Die Bauart vieler indonesischer Stadien wird bei einer Massenpanik zum vielseitigen Multiplikator.

  • Eingänge: Die Stadien haben meist nicht nur zu wenig, sondern auch viel zu enge Eingänge.
  • Zu viele Fans: Der Einlas verläuft unkontrolliert. Es fehlt sowohl an Kapazitätsbeschränkungen als auch an Sektorentrennungen.
  • Kaum Equipment: Es gibt keine angemessene Sicherheitsausrüstung wie etwa Wellenbrecher, um die Massen zu kontrollieren.
  • Hohe Zäune: Rund um das Spielfeld verlaufen hohe, oft mit Maschendraht versehene Zäune. Sie machen eine rasche Evakuation auf das Feld schier unmöglich.
  • Keine Freiflächen: Rund um das Kanjuruhan-Stadions gibt es kaum Freiflächen. Die wenigen vor der Spielstätte werden als Parkplatz benutzt.
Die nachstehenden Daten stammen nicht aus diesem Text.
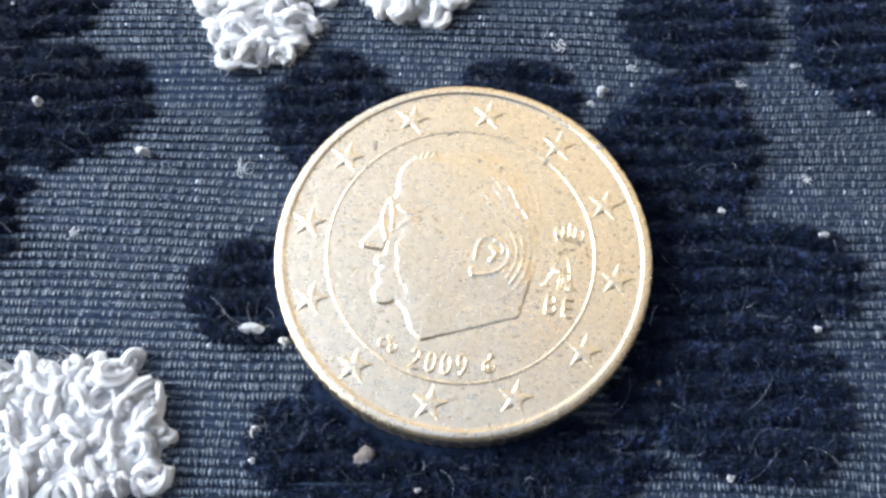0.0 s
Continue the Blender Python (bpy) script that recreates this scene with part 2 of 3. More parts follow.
def inside(lobes, x, y, seed, ragged=0.16):
    """Below 1 inside a patch with an uneven outline made of oval lobes."""
    best = np.full(np.shape(x), 99.0)
    for cx, cy, rx, ry, turn in lobes:
        c, s = np.cos(radians(turn)), np.sin(radians(turn))
        u, v = (c * (x - cx) + s * (y - cy)) / rx, (-s * (x - cx) + c * (y - cy)) / ry
        best = np.minimum(best, np.sqrt(u * u + v * v))
    return best + ragged * 0.5 * waves(x, y, seed, 3.0) + ragged * 0.25 * waves(x, y, seed + 50, 1.1)


def rib_phase(x, y):
    """Where a place lies across the rows of chenille yarn: whole numbers are the gaps between two rows."""
    return (y + 0.3 * waves(x, y, 401, 14.0) + 0.25 * waves(x, y, 402, 4.5)) / 1.75


def petal_field(lobes, x, y, seed):
    """As inside(), with each row of chenille ending in its own rounded bulge."""
    ph = rib_phase(x, y)
    row = np.random.RandomState(seed + 900).uniform(-1, 1, 400)[(np.floor(ph).astype(int) + 100) % 400]
    return inside(lobes, x, y, seed) - 0.10 * np.abs(np.sin(np.pi * ph)) ** 0.6 + 0.05 * row + 0.05


def span(lobes, grow=1.3):
    return (min(c[0] - grow * max(c[2], c[3]) for c in lobes), max(c[0] + grow * max(c[2], c[3]) for c in lobes),
            min(c[1] - grow * max(c[2], c[3]) for c in lobes), max(c[1] + grow * max(c[2], c[3]) for c in lobes))


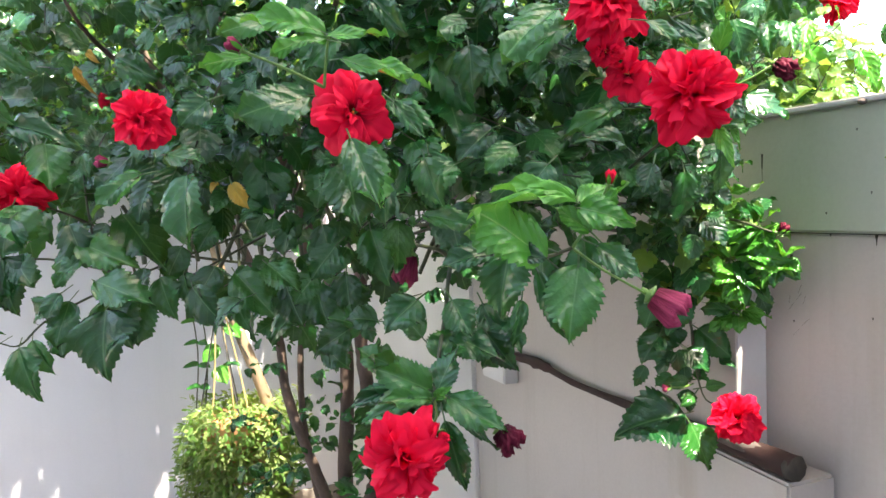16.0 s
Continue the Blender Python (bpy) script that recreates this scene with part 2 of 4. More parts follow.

  • Fehlkoordination: Neben der Polizei sind das Militär und private Sicherheitskräfte für den Schutz aller Anwesenden verantwortlich. Die Koordination zwischen den drei Institutionen verläuft meist suboptimal. Das Hauptaugenmerk liegt auf dem Schutz von Spielern und Funktionären.

Präsident fordert Aussetzung aller Erstliga-Spiele
Präsident Joko Widodo sagte, die Behörden müssten die Sicherheit bei den Spielen gründlich überprüfen. Er hoffe, dass dies „die letzte Fußballtragödie in diesem Land“ gewesen sei. Wikodo wies den indonesischen Fußballverband an, alle Spiele der obersten Liga bis zum Abschluss von Ermittlungen auszusetzen.